Notably, except for Another 48 Hrs. (1990), director Hill does not create sequels, and rarely repeats his past work beyond signature in-jokes like a pub/club called Torchy’s. WILD BILL (1995) crams plenty into a brisk 90+ mins. As famous gunslinger, James Butler ‘Wild Bill’ Hickok, Jeff Bridges improves upon previous western performances, in Hearts Of The West and Heaven’s Gate, and seems to perfect grouchy mannerisms he later displayed for the Coens’ excellent True Grit remake, succeeding John Wayne.
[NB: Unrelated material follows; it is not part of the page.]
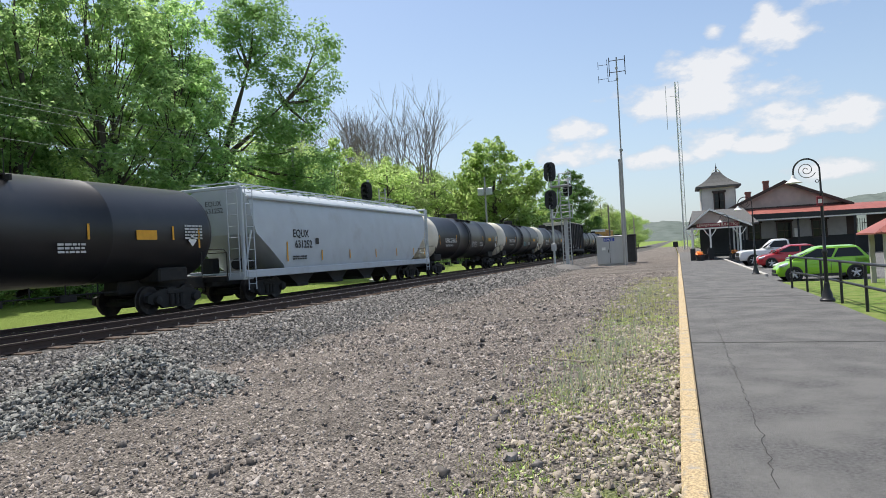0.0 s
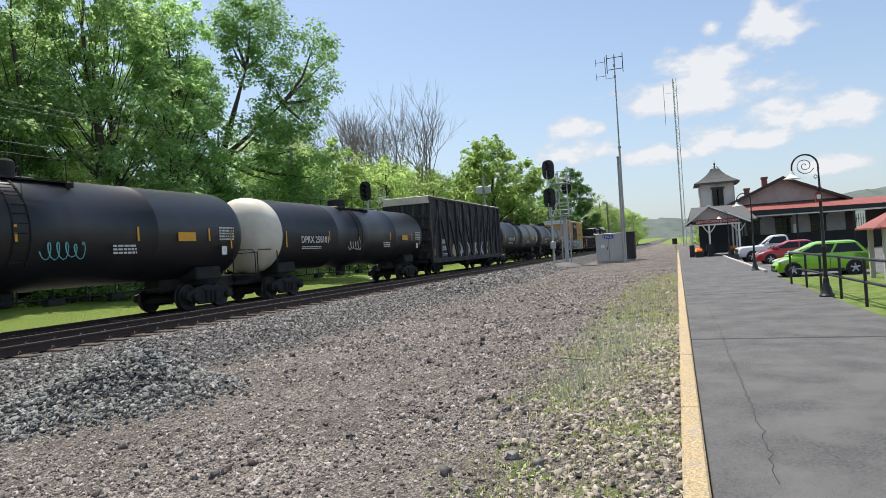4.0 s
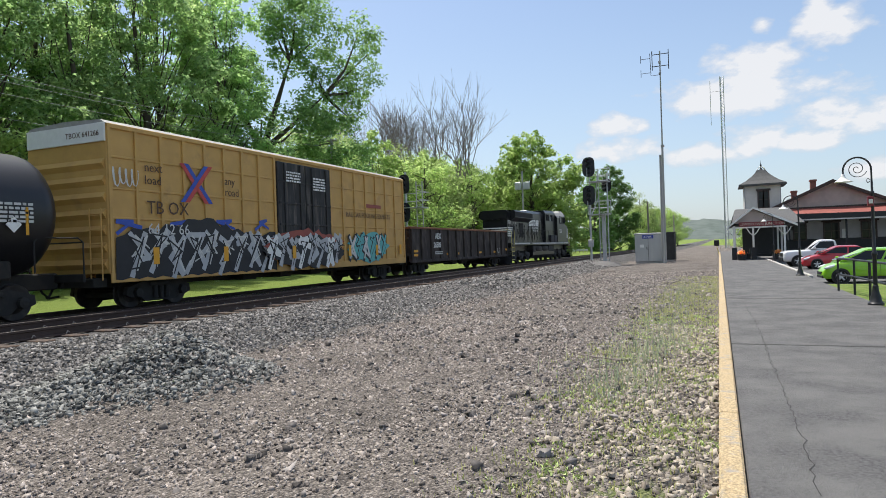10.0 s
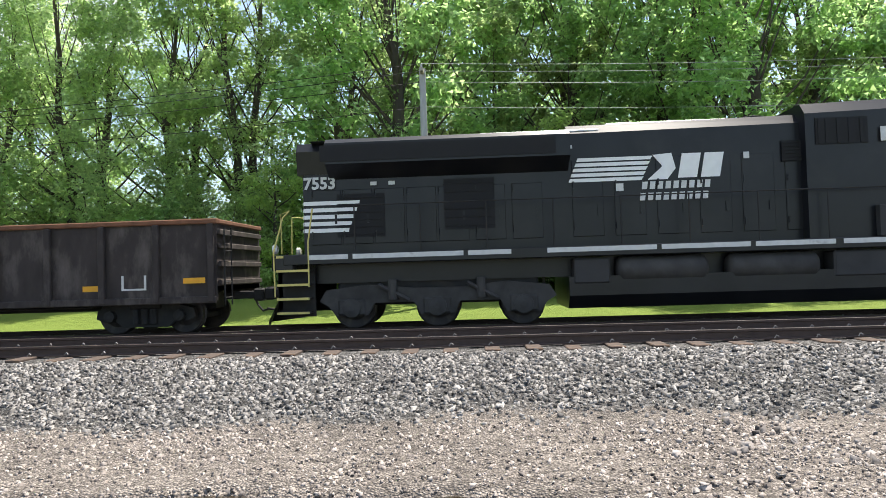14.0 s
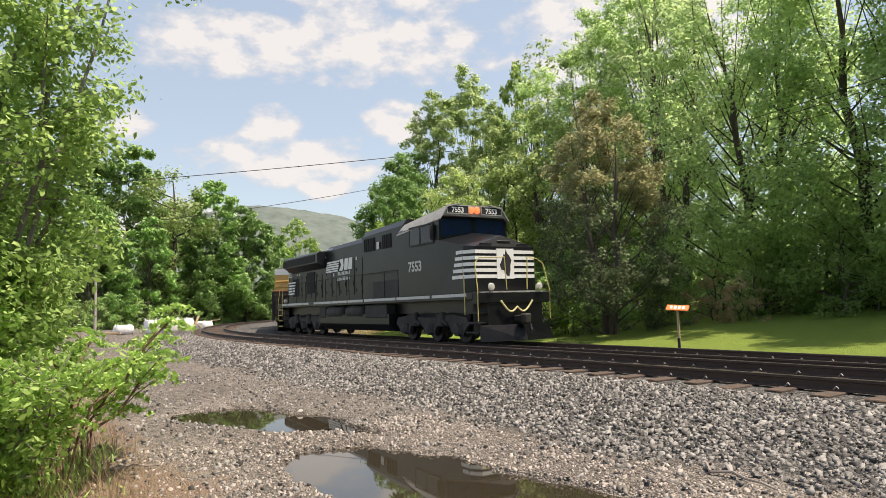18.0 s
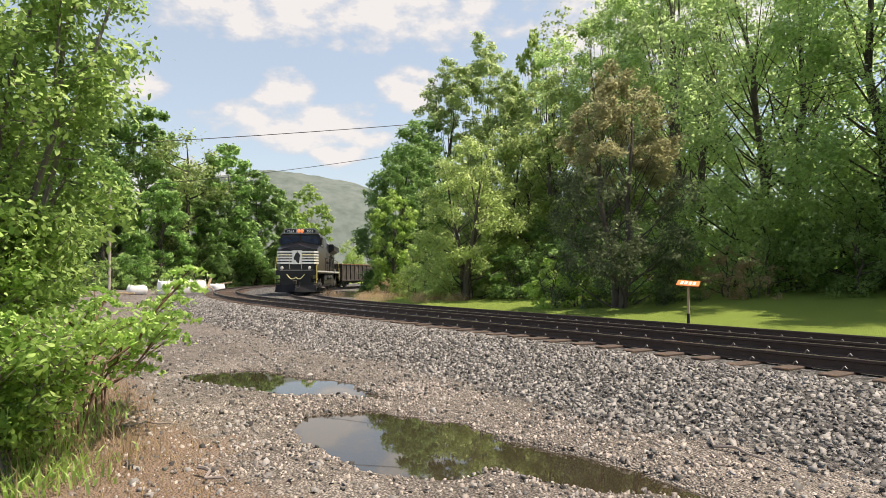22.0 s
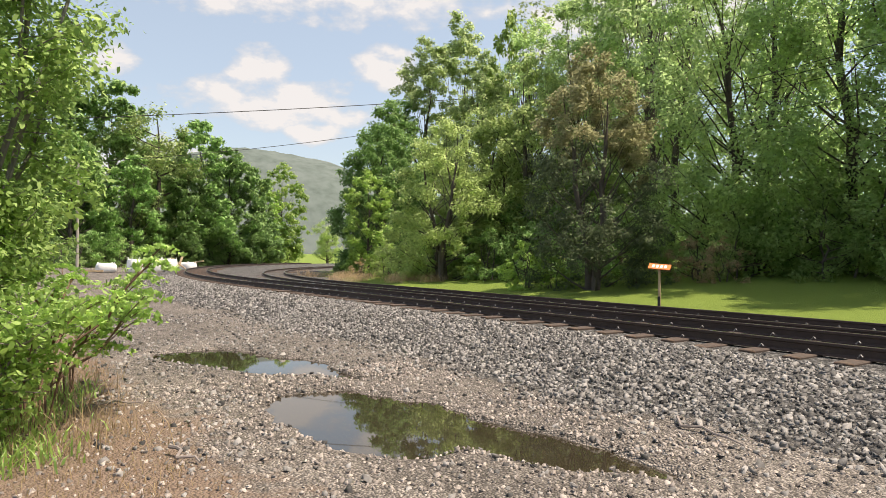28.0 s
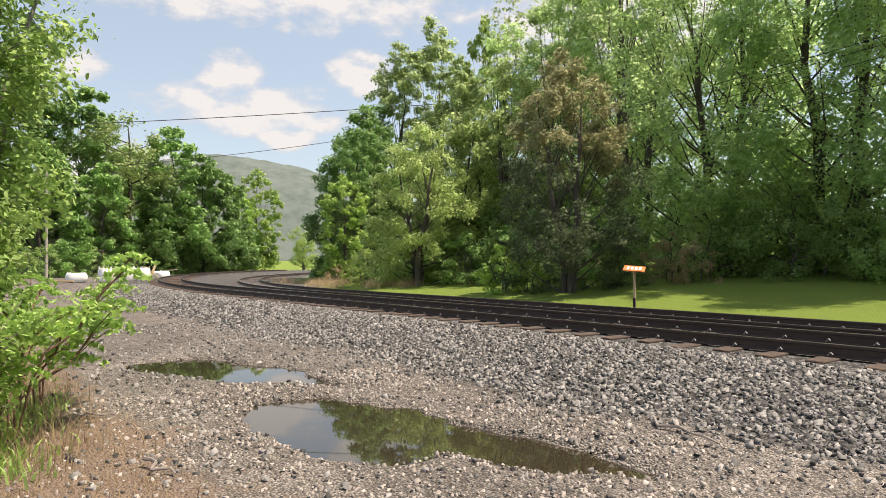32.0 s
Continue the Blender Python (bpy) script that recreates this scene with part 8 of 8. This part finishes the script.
stones("loose_stones", scatter(16000, 1.5, 34, 0.8, 7.6, lambda x, y: gravel_density(x, y) * smooth(-0.4, 0.5, wave(x, y, 1.3, 4.0) + 0.4 * wave(x, y, 4.3, 2.0)) * (0.35 + 0.65 * smooth(4, 12, x)), 61), 0.034, stone_material("dark_loose_stone", (0.06, 0.052, 0.048), (0.4, 0.36, 0.335)), 62, "scattered darker loose stones on the gravel", "gravel")
stones("west_stones", scatter(9000, -26, -7.5, 2.6, 8.0, lambda x, y: gravel_density(x, y) * 0.7, 63), 0.026, S_BALLAST, 64, "scattered loose stones round the puddles", "gravel")
stones("far_gravel", scatter(9000, 15, 40, 0.3, 8, gravel_density, 27), 0.03, S_GRAVEL, 28, "fine reddish grey gravel", "gravel")
stones("verge_stones", scatter(5500, 2.2, 14, 0.1, 1.9, lambda x, y: 1 - smooth(0.6, 1.9, y + 0.3 * wave(x, y, 1.1, 2.0)), 43), 0.026, stone_material("pale_verge_stone", (0.16, 0.134, 0.11), (0.52, 0.45, 0.365)), 44, "pale loose stones along the platform edge", "gravel")
stones("shoulder_gravel", scatter(7000, -14, -7.5, 0.2, 2.4, lambda x, y: smooth(-11.5, -10.2, x), 29), 0.03, S_BALLAST, 30, "coarse pale gravel beside the track", "gravel")


# ---- what moves ----
RUN = [(t * 0.5, 12.7 * (t * 0.5 - 13.0)) for t in range(0, 32)] + [(16.0, 37.3), (16.5, 41.7), (17.0, 44.9), (17.5, 48.2), (18.0, 51.6), (18.5, 55.0), (19.0, 58.6), (19.5, 62.3), (20.0, 66.0)]
RUN += [(20.5, 69.8), (21.0, 73.1), (21.5, 76.4), (22.0, 79.9), (22.5, 83.5), (23.0, 87.2), (23.5, 91.0), (24.0, 94.7), (24.5, 98.0), (25.5, 103.4), (26.5, 108.2)]
RUN += [(26.5 + 0.5 * k, 108.2 + 2.8 * k) for k in range(1, 12)]


def motions():
    """The train rolls west along the far track and slows into the bend."""
    for car, (s_mid, half) in TRAIN.items():
        rows = []
        for t, run in RUN:
            a, _ = on_track(FAR_LINE, s_mid + run - half, 0, FAR_Z)
            b, _ = on_track(FAR_LINE, s_mid + run + half, 0, FAR_Z)
            mid = (a + b) / 2
            turn = math.degrees(math.atan2(a.y - b.y, a.x - b.x))
            rows.append((t, pose(mid.x, mid.y, mid.z, 0, 0, turn)))
        walk(car, rows)


motions()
Slowly going blind, Hickok faces down foes and outrages even friends, like ‘California’ Joe (James Gammon, never better), and Charley Prince (John Hurt). Hurt’s extra job as narrator sticks close to Hill’s formula by providing insights, not just details, to help viewers ‘see’ the unfolding narrative clearly. Wild Bill is roundly portrayed as walking nightmare, not a cowboy hero. “I don’t explain myself.” He’s a serial killer, sometimes wearing a badge. Just daring to touch Bill’s hat is annoyance enough for him to shoot anyone. Ellen Barkin’s Calamity Jane looks definitive, and is certainly far superior to Jane Alexander’s 1984 TV film, or Anjelica Huston’s series Buffalo Girls (also 1995). A fabulous supporting cast showcases Diane Lane, David Arquette, Bruce Dern, and James Remar, with Keith Carradine’s witty cameo as ‘Buffalo Bill’.